### WHAT THIS TASK INVOLVES
Please transcribe the data that follows without the pictures, keeping every word the same.

### RECORDED INFORMATION
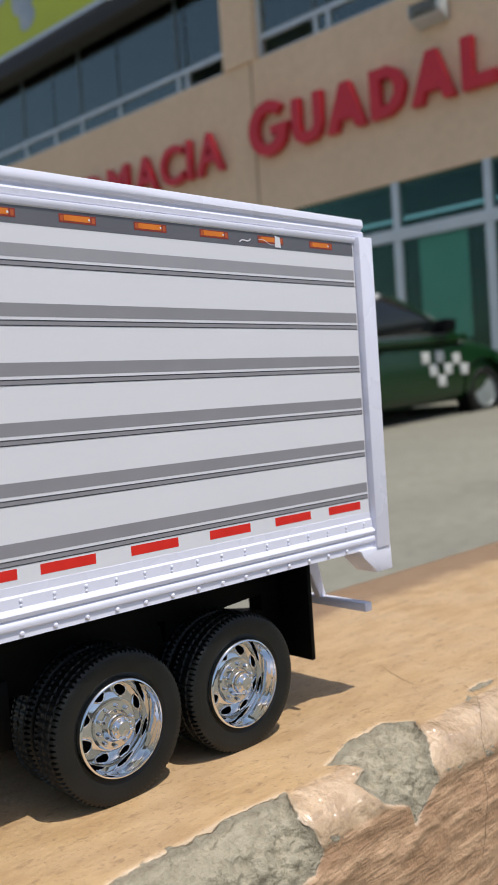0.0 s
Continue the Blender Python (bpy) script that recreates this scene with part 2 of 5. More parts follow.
    gone = calc("MAXIMUM", chips, hole)
    # colours
    top = blend(step(brush, 0.36, 0.66), (0.555, 0.370, 0.192), (0.44, 0.278, 0.136))
    top = blend(step(slow, 0.35, 0.7), top, blend(0.35, top, (0.57, 0.42, 0.27)))
    edge = blend(step(lump, 0.35, 0.65), (0.615, 0.437, 0.272), (0.50, 0.340, 0.200))
    low = blend(step(streak, 0.34, 0.64), (0.345, 0.198, 0.104), (0.52, 0.330, 0.190))
    colour = blend(face, blend(lip, top, edge), low)
    colour = blend(calc("MULTIPLY", step(mid, 0.57, 0.66), calc("MULTIPLY_ADD", lip, -0.22, 0.40)), colour, (0.24, 0.150, 0.085))
    colour = blend(calc("MULTIPLY", step(dirt, 0.60, 0.66), calc("MULTIPLY_ADD", lip, -0.25, 0.5)), colour, (0.22, 0.140, 0.080))
    colour = blend(calc("MULTIPLY", step(calc("MULTIPLY_ADD", slow, 0.02, across), -0.073, -0.086), 0.75), colour, (0.215, 0.130, 0.078))
    colour = blend(calc("MULTIPLY", step(fine, 0.43, 0.28), calc("MULTIPLY_ADD", lip, -0.20, 0.45)), colour, (0.16, 0.11, 0.07))
    colour = blend(calc("MULTIPLY", rim, 0.4), colour, (0.72, 0.60, 0.44))
    stone = blend(step(mid, 0.36, 0.60), (0.40, 0.350, 0.245), (0.53, 0.470, 0.340))
    stone = blend(calc("MULTIPLY", step(fine, 0.46, 0.32), 0.35), stone, (0.20, 0.172, 0.122))
    # recess shade put into the colour: stone darkens near patch edges and in chips
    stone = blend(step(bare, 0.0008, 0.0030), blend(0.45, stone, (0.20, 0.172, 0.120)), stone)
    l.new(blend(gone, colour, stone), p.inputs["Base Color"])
    gloss = calc("MULTIPLY_ADD", calc("MULTIPLY", lip, calc("SUBTRACT", 1.0, face)), -0.34, calc("MULTIPLY_ADD", mid, 0.26, 0.37))
    l.new(calc("MAXIMUM", gloss, calc("MULTIPLY", gone, 0.85)), p.inputs["Roughness"])
    p.inputs["Specular IOR Level"].default_value = 0.6
    l.new(calc("MULTIPLY", calc("MULTIPLY", lip, calc("SUBTRACT", 1.0, face)), calc("MULTIPLY", calc("SUBTRACT", 1.0, gone), 1.0)), p.inputs["Coat Weight"])
    p.inputs["Coat Roughness"].default_value = 0.11
    # relief, in metres
    high = calc("MULTIPLY_ADD", brush, 0.00050, calc("MULTIPLY_ADD", mid, 0.00042, calc("MULTIPLY", fine, 0.00008)))
    high_lip = calc("MULTIPLY_ADD", lump, 0.0022, calc("MULTIPLY_ADD", mid, 0.0007, calc("MULTIPLY_ADD", dirt, 0.0003, -0.0013)))
    high_face = calc("MULTIPLY_ADD", streak, 0.0013, calc("MULTIPLY_ADD", mid, 0.0008, calc("MULTIPLY_ADD", fine, 0.0003, -0.0011)))
    body = calc("ADD", calc("MULTIPLY", high, calc("SUBTRACT", 1.0, lip)), calc("MULTIPLY", high_lip, calc("MULTIPLY", lip, calc("SUBTRACT", 1.0, face))))
    body = calc("ADD", body, calc("MULTIPLY", high_face, face))
    stone_high = calc("MULTIPLY_ADD", mid, 0.0026, calc("MULTIPLY_ADD", crumb, 0.0016, calc("MULTIPLY_ADD", fine, 0.0004, -0.0022)))
    body = calc("ADD", calc("MULTIPLY", body, calc("SUBTRACT", 1.0, gone)), calc("MULTIPLY", stone_high, gone))
    b = n.new("ShaderNodeBump")
    b.inputs["Strength"].default_value, b.inputs["Distance"].default_value = 1.0, 1.0
    l.new(body, b.inputs["Height"])
    l.new(b.outputs["Normal"], p.inputs["Normal"])
    # the waxy top coat flows over the grain and is smoother than it
    wax = grain(330, 3, None, 21.7, 0.5)
    wave = n.new("ShaderNodeBump")
    wave.inputs["Strength"].default_value, wave.inputs["Distance"].default_value = 1.0, 1.0
    l.new(calc("MULTIPLY_ADD", wax, 0.0018, calc("MULTIPLY", lump, 0.0011)), wave.inputs["Height"])
    l.new(wave.outputs["Normal"], p.inputs["Coat Normal"])
    return m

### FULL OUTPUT
0.0 s
Continue the Blender Python (bpy) script that recreates this scene with part 2 of 5. More parts follow.
    gone = calc("MAXIMUM", chips, hole)
    # colours
    top = blend(step(brush, 0.36, 0.66), (0.555, 0.370, 0.192), (0.44, 0.278, 0.136))
    top = blend(step(slow, 0.35, 0.7), top, blend(0.35, top, (0.57, 0.42, 0.27)))
    edge = blend(step(lump, 0.35, 0.65), (0.615, 0.437, 0.272), (0.50, 0.340, 0.200))
    low = blend(step(streak, 0.34, 0.64), (0.345, 0.198, 0.104), (0.52, 0.330, 0.190))
    colour = blend(face, blend(lip, top, edge), low)
    colour = blend(calc("MULTIPLY", step(mid, 0.57, 0.66), calc("MULTIPLY_ADD", lip, -0.22, 0.40)), colour, (0.24, 0.150, 0.085))
    colour = blend(calc("MULTIPLY", step(dirt, 0.60, 0.66), calc("MULTIPLY_ADD", lip, -0.25, 0.5)), colour, (0.22, 0.140, 0.080))
    colour = blend(calc("MULTIPLY", step(calc("MULTIPLY_ADD", slow, 0.02, across), -0.073, -0.086), 0.75), colour, (0.215, 0.130, 0.078))
    colour = blend(calc("MULTIPLY", step(fine, 0.43, 0.28), calc("MULTIPLY_ADD", lip, -0.20, 0.45)), colour, (0.16, 0.11, 0.07))
    colour = blend(calc("MULTIPLY", rim, 0.4), colour, (0.72, 0.60, 0.44))
    stone = blend(step(mid, 0.36, 0.60), (0.40, 0.350, 0.245), (0.53, 0.470, 0.340))
    stone = blend(calc("MULTIPLY", step(fine, 0.46, 0.32), 0.35), stone, (0.20, 0.172, 0.122))
    # recess shade put into the colour: stone darkens near patch edges and in chips
    stone = blend(step(bare, 0.0008, 0.0030), blend(0.45, stone, (0.20, 0.172, 0.120)), stone)
    l.new(blend(gone, colour, stone), p.inputs["Base Color"])
    gloss = calc("MULTIPLY_ADD", calc("MULTIPLY", lip, calc("SUBTRACT", 1.0, face)), -0.34, calc("MULTIPLY_ADD", mid, 0.26, 0.37))
    l.new(calc("MAXIMUM", gloss, calc("MULTIPLY", gone, 0.85)), p.inputs["Roughness"])
    p.inputs["Specular IOR Level"].default_value = 0.6
    l.new(calc("MULTIPLY", calc("MULTIPLY", lip, calc("SUBTRACT", 1.0, face)), calc("MULTIPLY", calc("SUBTRACT", 1.0, gone), 1.0)), p.inputs["Coat Weight"])
    p.inputs["Coat Roughness"].default_value = 0.11
    # relief, in metres
    high = calc("MULTIPLY_ADD", brush, 0.00050, calc("MULTIPLY_ADD", mid, 0.00042, calc("MULTIPLY", fine, 0.00008)))
    high_lip = calc("MULTIPLY_ADD", lump, 0.0022, calc("MULTIPLY_ADD", mid, 0.0007, calc("MULTIPLY_ADD", dirt, 0.0003, -0.0013)))
    high_face = calc("MULTIPLY_ADD", streak, 0.0013, calc("MULTIPLY_ADD", mid, 0.0008, calc("MULTIPLY_ADD", fine, 0.0003, -0.0011)))
    body = calc("ADD", calc("MULTIPLY", high, calc("SUBTRACT", 1.0, lip)), calc("MULTIPLY", high_lip, calc("MULTIPLY", lip, calc("SUBTRACT", 1.0, face))))
    body = calc("ADD", body, calc("MULTIPLY", high_face, face))
    stone_high = calc("MULTIPLY_ADD", mid, 0.0026, calc("MULTIPLY_ADD", crumb, 0.0016, calc("MULTIPLY_ADD", fine, 0.0004, -0.0022)))
    body = calc("ADD", calc("MULTIPLY", body, calc("SUBTRACT", 1.0, gone)), calc("MULTIPLY", stone_high, gone))
    b = n.new("ShaderNodeBump")
    b.inputs["Strength"].default_value, b.inputs["Distance"].default_value = 1.0, 1.0
    l.new(body, b.inputs["Height"])
    l.new(b.outputs["Normal"], p.inputs["Normal"])
    # the waxy top coat flows over the grain and is smoother than it
    wax = grain(330, 3, None, 21.7, 0.5)
    wave = n.new("ShaderNodeBump")
    wave.inputs["Strength"].default_value, wave.inputs["Distance"].default_value = 1.0, 1.0
    l.new(calc("MULTIPLY_ADD", wax, 0.0018, calc("MULTIPLY", lump, 0.0011)), wave.inputs["Height"])
    l.new(wave.outputs["Normal"], p.inputs["Coat Normal"])
    return m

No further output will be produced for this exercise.